## EXERCISE BRIEF
Keep the images out and copy every entry below exactly.
* START DATASET ROWS *
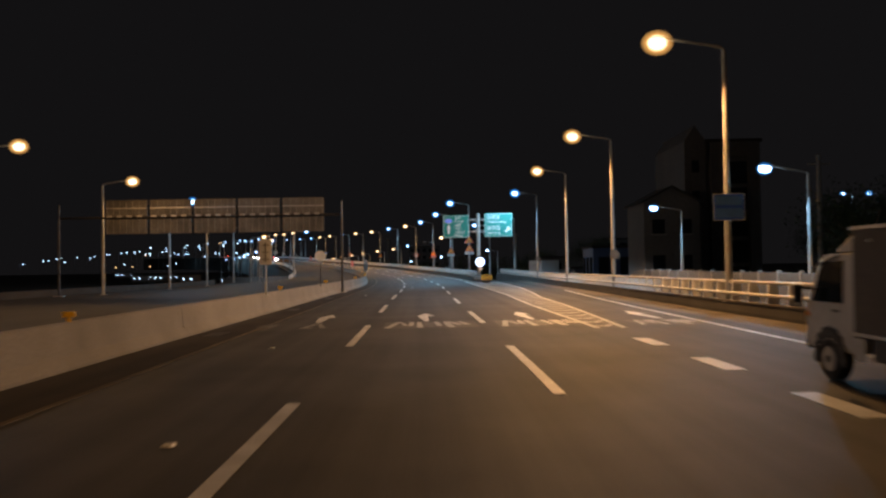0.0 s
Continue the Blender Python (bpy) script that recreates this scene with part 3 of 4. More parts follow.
# lower side road
for y, o, k in ((99.2, 13.0, "N"), (114.5, 12.2, "B"), (135.4, 12.6, "O"), (155.0, 13.2, "O"), (174.0, 13.3, "N"), (192.2, 13.2, "B"), (213.0, 14.2, "O"), (230.1, 13.6, "O"), (248.0, 13.1, "O"), (265.1, 13.0, "O"), (283.5, 13.0, "O"), (302, 13.2, "O"), (322, 13.2, "O"), (342, 13.2, "O"), (362, 13.2, "B")):
    m = stand(y, o)
    m.translation.z = side_level(y)
    put_lamp("S" + k if k != "N" else "N", m, GLOW[k] + " on the lower road", "lamps of the side road", 8.3)


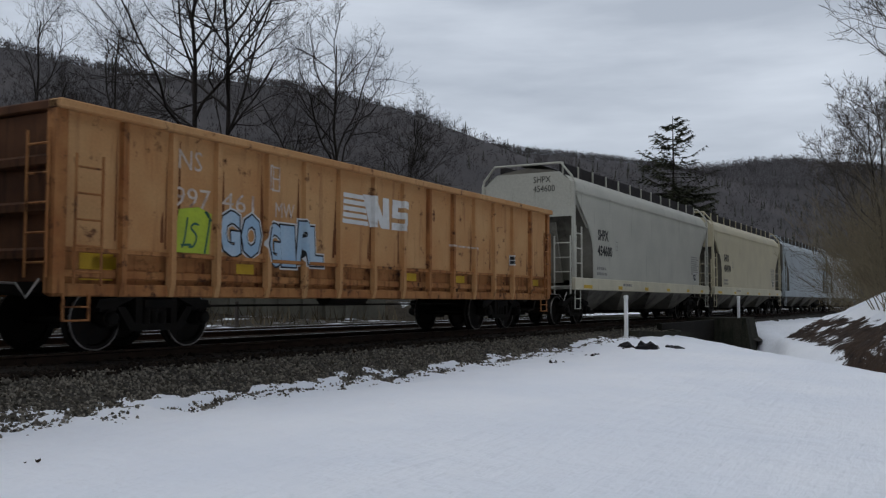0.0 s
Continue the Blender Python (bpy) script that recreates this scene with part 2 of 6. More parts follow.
* END DATASET ROWS *
## RESULT
0.0 s
Continue the Blender Python (bpy) script that recreates this scene with part 3 of 4. More parts follow.
# lower side road
for y, o, k in ((99.2, 13.0, "N"), (114.5, 12.2, "B"), (135.4, 12.6, "O"), (155.0, 13.2, "O"), (174.0, 13.3, "N"), (192.2, 13.2, "B"), (213.0, 14.2, "O"), (230.1, 13.6, "O"), (248.0, 13.1, "O"), (265.1, 13.0, "O"), (283.5, 13.0, "O"), (302, 13.2, "O"), (322, 13.2, "O"), (342, 13.2, "O"), (362, 13.2, "B")):
    m = stand(y, o)
    m.translation.z = side_level(y)
    put_lamp("S" + k if k != "N" else "N", m, GLOW[k] + " on the lower road", "lamps of the side road", 8.3)


0.0 s
Continue the Blender Python (bpy) script that recreates this scene with part 2 of 6. More parts follow.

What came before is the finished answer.